Bousculant, malade, brumeux, l'ensemble de l'album transpire la sueur, et une sueur riche en produits malhonnêtes. C'est que Stephan Lawrie, génial leader mais perturbé, nage dans la drogue avec autant de facilité que s'il s'agissait de sucres en sachet, et ce, malgré ses overdoses. Et ce n'est plus des chansons que l'on retrouve mais de véritables témoignages d'une déchéance assumée, revendiquée et élevée au rang d'éthique à suivre.
Ce groupe est aujourd'hui rentré dans la légende, pour avoir signé, par ses chansons terribles et terrifiantes de noirceur et de tendances psychotropes, l’une des œuvres les plus influentes des années 80.
Et leur façon de recouvrir, de dénaturer leurs mélodies, jusqu'à agresser et les rendre inaudible, sera l'occasion pour beaucoup de renouer avec l'idée que l'on peut maltraiter la pop pour la sublimer plus encore. Implacable et presque effrayant de pessimisme camé, « Violence » se fait porteur d’un laïus qui laisse pantois de consternation, à base de couches de saturation et de déclamations répétées et appuyées avec la force d’un drogué, complètement allumé mais accroché à son discours décousu. Le tourbillon de « Anticipating Nowhere » se suspend au bon vouloir des caprices de Stephen Lawrie qui s’offre un pur moment de nonchalance, avec une basse géniale. Quant à « Please, before you go », sa lourdeur pèsera tant qu’elle élèvera la chanson au rang de supplique suprême à la paresse et l‘indolence. C’est une chape sonore qui ressort de cet album. L’idée que tout est saccagé, que rien ne sortira indemne et qu’ici, les pédales wah-wah ou les distorsions sont là pour prendre d’assaut. Les hurlements de Stephen Lawrie sur l’hyper-distordu (et monumental) « Suicide » sont atterrants d’acharnement, avant de laisser la place à un véritable carnage.

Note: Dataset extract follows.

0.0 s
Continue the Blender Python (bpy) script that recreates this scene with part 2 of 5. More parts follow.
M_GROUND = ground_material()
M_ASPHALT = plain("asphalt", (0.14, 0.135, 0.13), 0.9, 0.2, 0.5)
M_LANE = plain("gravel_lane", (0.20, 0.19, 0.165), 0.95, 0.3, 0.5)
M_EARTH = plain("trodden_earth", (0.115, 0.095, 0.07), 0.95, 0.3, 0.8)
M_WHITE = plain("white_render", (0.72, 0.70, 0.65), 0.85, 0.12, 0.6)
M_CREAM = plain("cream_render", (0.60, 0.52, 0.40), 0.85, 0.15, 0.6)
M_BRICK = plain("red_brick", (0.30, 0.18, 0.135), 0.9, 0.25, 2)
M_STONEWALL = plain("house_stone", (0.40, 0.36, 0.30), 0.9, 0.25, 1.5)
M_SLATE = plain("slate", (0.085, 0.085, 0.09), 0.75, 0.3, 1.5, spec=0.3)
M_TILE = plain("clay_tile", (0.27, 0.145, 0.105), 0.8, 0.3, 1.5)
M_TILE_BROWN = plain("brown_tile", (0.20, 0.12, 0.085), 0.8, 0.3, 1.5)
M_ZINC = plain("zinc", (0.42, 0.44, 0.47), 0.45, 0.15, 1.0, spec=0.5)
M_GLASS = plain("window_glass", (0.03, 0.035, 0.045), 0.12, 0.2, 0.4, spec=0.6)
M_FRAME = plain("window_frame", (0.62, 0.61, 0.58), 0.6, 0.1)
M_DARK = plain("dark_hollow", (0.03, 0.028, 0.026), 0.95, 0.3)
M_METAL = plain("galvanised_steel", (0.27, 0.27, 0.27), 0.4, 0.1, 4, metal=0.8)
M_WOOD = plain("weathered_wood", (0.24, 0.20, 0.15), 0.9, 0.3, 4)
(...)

C'est ainsi que les chansons de cet album se verront passés à la moulinette, portés par une voix malade et fatiguée, et massacrées par des guitares magnifiques de saturation, le tout soutenu par un rythme (basse comprise) effréné et emporté. Lorsque le groupe ralentit le tempo, il en ressort un single, autrefois culte, aujourd’hui mythique, à savoir l’insurpassable « Perfect Needle », dont la mollesse et les violons rouillées ne sont pas sans rappeler le Velvet Underground, autre formation de drogués notoires.
Ce disque, premier jet d’un groupe encore furibond et qui allait par la suite œuvrer dans les longues descentes de trip, demeure un sacré choc dans la culture anglaise : lançant le shoegaze à venir par ses saturations constantes, il se risque pourtant à des prises de positions effarantes. Clameur, goût malsain pour la rage et la vulgarité, esthétique psychédélique, sueur, relent de sexe et de débauche, le choc est à la fois sonique comme plus profond. C’est une éthique qui est lancée là, à la vue de tous.
Usant de guitares méchantes et tranchantes, le groupe livrera des titres consternant, en parodie de groupes défoncés par la drogue, cultivant le goût de la débauche tout en se dégoûtant eux-mêmes et en paradant dans leur crasse. Volutes de fumée à tous les étages et structures autodestructrices, l’album est avant tout un déclencheur : il provoque des envies de fuites, de trip, d’évasions. Un désir, surtout, qui s’imposera furieusement, comme une pulsion.
Personne ne le sait, mais tout le monde devrait le savoir, The Telescopes a influencé bien plus de groupes que tous les groupes majeurs de son époque.